If I had to redo my academic career, I think I would do research on, and teach about, political psychology. In that alternate academic universe, my first course would be titled something like Tribalism and Political Partisanship. Naturally, the students are assigned a required reading list emphasizing empirical research. The list would include the target article of Scriber's post today by Ezra Klein and Alvin Yang at vox.com: "Political identity is fair game for hatred": how Republicans and Democrats discriminate.
Conventional thinking about partisanship ties it to politics, plain and simple. Democrats believe one set of things, Republicans another.
But Klein and Yang cover a report out of Stanford University's political communications lab that upends conventional thinking. Partisanship now extends into aspects or our daily lives that one would not believe to be political. Consider first who you would like to have your children marry - or not.
In 1960, Americans were asked whether they would be pleased, displeased, or unmoved if their son or daughter married a member of the other political party.
Respondents reacted with a shrug. Only 5 percent of Republicans, and only 4 percent of Democrats, said they would be upset by the cross-party union. On the list of things you might care about in child's partner — are they kind, smart, successful, supportive? — which political party they voted for just didn't rate.
Fast forward to 2008. The polling firm YouGov asked Democrats and Republicans the same question — and got very different results. This time, 27 percent of Republicans, and 20 percent of Democrats, said they would be upset if their son or daughter married a member of the opposite party. In 2010, YouGov asked the question again; this time, 49 percent of Republicans, and 33 percent of Democrats, professed concern at interparty marriage.
Is that some isolated case? Consider an experiment in which the authors of the research, Shanto Iyengar and Sean Westwood, asked a different question. They simulated a college admissions process in which participants in the experiment were asked to decide case by case which applicants would receive a scholarship. The (bogus) applicants varied in Grade Point Average, political background, and race. Here are more details and the outcome.
The experiment was simple.
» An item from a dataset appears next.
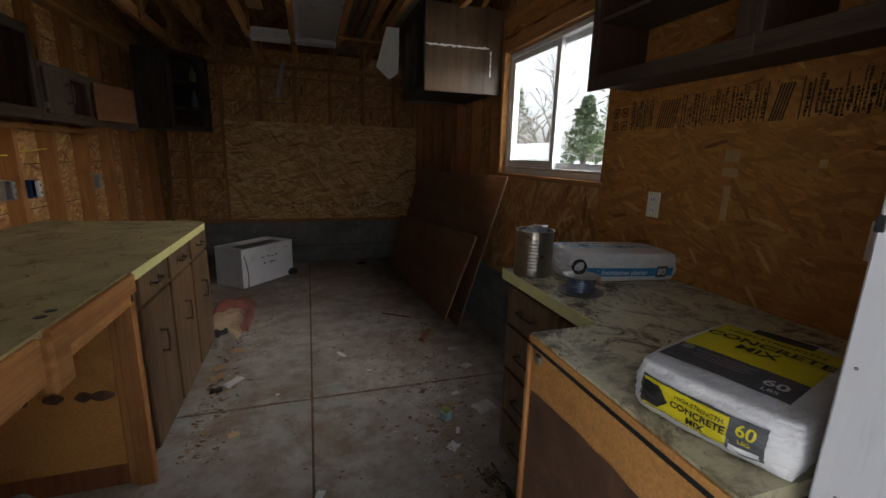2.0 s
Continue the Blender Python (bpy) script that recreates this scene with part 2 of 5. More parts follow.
def laminate(name, base, mould, amount, spread=0.0):
    n = Nodes(name)
    g = n.noise(n.co, 60, 4, 0.6)
    col = n.ramp(g, [(0.3, tuple(c * 0.9 for c in base)), (0.7, base)])
    d1 = n.noise(n.co, 2.4, 8, 0.72, 0.8)
    d2 = n.noise(n.map(loc=(3, 1, 0)), 9, 6, 0.75, 1.5)
    d3 = n.noise(n.map(loc=(7, 4, 0)), 45, 3, 0.6)
    film = n.ramp(d1, [(0.36, 0.0), (0.66, amount)])
    col = n.mix(film, col, mould)
    spots = n.math("MULTIPLY", n.ramp(d2, [(0.53 - spread, 0.0), (0.64 - spread, 0.9)]), n.ramp(d1, [(0.46 - spread, 0.0), (0.60 - spread, 1.0)]))
    col = n.mix(spots, col, (0.075, 0.05, 0.028))
    w = n.put("ShaderNodeTexVoronoi", Vector=n.map((3.2, 3.2, 3.2), loc=(1, 2, 0)), Scale=1.0)
    w.feature = "DISTANCE_TO_EDGE"
    d4 = n.noise(n.co, 5, 4)
    vein = n.math("MULTIPLY", n.ramp(w.outputs["Distance"], [(0.0, 0.22 + 3 * spread), (0.02, 0.0)]), n.ramp(d4, [(0.5, 0.0), (0.62, 1.0)]))
    col = n.mix(vein, col, (0.10, 0.07, 0.04))
    col = n.mix(n.ramp(d3, [(0.66, 0.0), (0.72, 0.8)]), col, (0.08, 0.06, 0.03))
    dust = n.noise(n.map(loc=(11, 5, 0)), 1.3, 6, 0.62, 0.4)
    col = n.mix(n.ramp(dust, [(0.48, 0.0), (0.66, 0.5)]), col, (0.40, 0.31, 0.165))
    bare = n.noise(n.map((2.2, 1.2, 1), loc=(2, 9, 0)), 3.0, 7, 0.7, 2.0)
    col = n.mix(n.ramp(bare, [(0.66, 0.0), (0.70, 0.65)]), col, (0.21, 0.135, 0.07))
    rough = n.ramp(d1, [(0.3, 0.38), (0.7, 0.7)])
    return n.done(col, rough, n.math("ADD", d2, d3), 0.2, 0.002)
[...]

Working with Dartmouth College political scientist Sean Westwood, Iyengar asked about 1,000 people to decide between the résumés of two high school seniors who were competing for a scholarship.
The resumes could differ in three ways: First, the senior could have either a 3.5 or 4.0 GPA; second, the senior could have been the president of the Young Democrats or Young Republicans club; third, the senior could have a stereotypically African-American name and have been president of the African-American Student Association or could have a stereotypically European-American name.
The point of the project was to see how political and cues affected a nonpolitical task — and to compare the effect with race. The results were startling.
When the résumé included a political identity cue, about 80 percent of Democrats and Republicans awarded the scholarship to their co-partisan. This held true whether or not the co-partisan had the highest GPA — when the Republican student was more qualified, Democrats only chose him 30 percent of the time, and when the Democrat was more qualified, Republicans only chose him 15 percent of the time.
Think about that for a moment: When awarding a college scholarship— a task that should be completely nonpolitical — Republicans and Democrats cared more about the political party of the student than the student's GPA. As Iyengar and Westwood wrote, "Partisanship simply trumped academic excellence."
It also trumped race. When the candidates were equally qualified, about 78 percent of African Americans chose the candidate of the same race, and 42 percent of European Americans did the same. When the candidate of the other race had a higher GPA, 45 percent of African Americans chose him, and 71 percent of European Americans chose him.
That's just one example that lead to the conclusion.
Together, the ... experiments suggest that partisanship now extends beyond politics — it's becoming a fundamental identity in American life, and may well lead to discrimination in completely apolitical contexts.
Iyengar's hypothesis is that partisan animosity is one of the few forms of discrimination that contemporary American society not only permits but actively encourages.
"Political identity is fair game for hatred," he says. "Racial identity is not. Gender identity is not. You cannot express negative sentiments about social groups in this day and age. But political identities are not protected by these constraints. A Republican is someone who chooses to be Republican, so I can say whatever I want about them."
You can see an example when you look at the media, Westwood observes. There are no major cable channels devoted to making people of other races look bad. But there are cable channels that seem devoted to making members of the other party look bad. "The media has become tribal leaders," he says. "They’re telling the tribe how to identify and behave, and we’re following along."
What Iyengar and Westwood's research shows, however, is that partisanship is no longer just a political phenomenon. Party and ideology have become powerful forms of personal identity, and the way they inform our lives — who we listen to, who we help, even who we love — now stretches far beyond the political realm.
And party and ideology might even extend to shaping who and what we worship, I submit. I haven't started to think about the conjunction of this tribalism and religion. I invite ideas.